Italian banks have been trying to shore up their balance sheets, but investors are likely to get spooked by this ‘no’ vote, making it difficult to obtain the funds they need. The turmoil could hamper the growth of the economy, making it even less likely the loans will be repaid, and less likely the government could help in the event of a crisis. And a crisis is more probable than not – banks would start to sell their assets, devaluing the values of assets in previously sound banks and starting a downward spiral.

Beyond Italy

There is a big worry here – the ‘no’ vote could indicate a general souring with the EU project, also making investing in Italy less likely. Depositors won’t want to put money into Italian banks if there is a chance that they will eventually be converted into depreciated lira. And in the hypothetical event of an Italian exit, people would draw their euros out of Italian banks before they devalued as lira, and we have the Greece situation all over again, only worse. For Italy is a country that is too big to fail and too big to bail out, and the pressure it would put on the EU would effectively destroy it.

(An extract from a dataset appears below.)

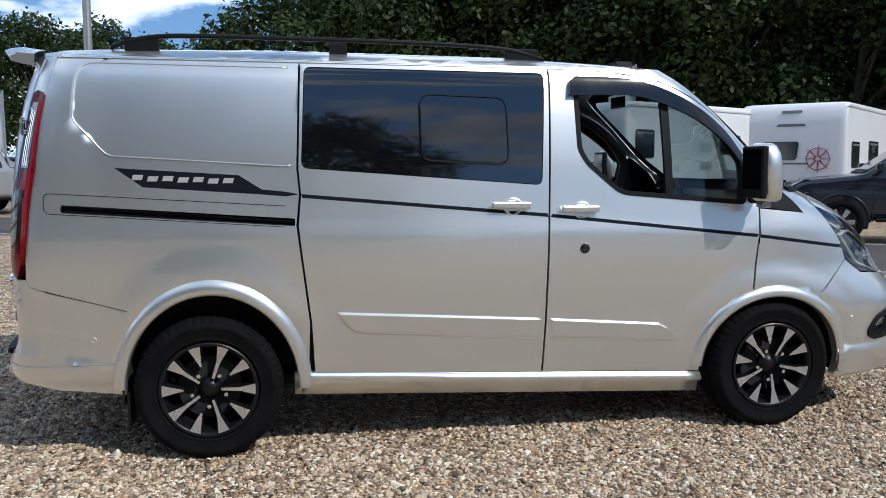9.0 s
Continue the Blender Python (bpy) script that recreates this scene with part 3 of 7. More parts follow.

Currently, these are worst-case predictions, but they are likely enough to discuss. We’ve already seen some negative fallout – the euro was hit, dropping to its lowest level against the dollar since March 2015 ($1.0505), and shares in the Monte dei Paschi bank fell considerably, prompting fears it will fail. If elections are called, as may be the case, it seems likely that there will be a strong showing for the Eurosceptic Five Star Movement – in the last Italian elections (in 2013), they got 25% of the vote, a strong showing considering the fractured political system. The most recent polls have put them at 30%, tying with the governing Democrats.

It’s too early to say conclusively what will happen in Italy but, from an economic point of view, it would be worth keeping a close eye on it. However, it also serves as another example of voters taking out their frustration on the establishment and figures in the German and French governments will be watching intently, just as they did after Brexit and Trump, and it remains to be seen whether similar shockwaves will be felt throughout the continent in the near future.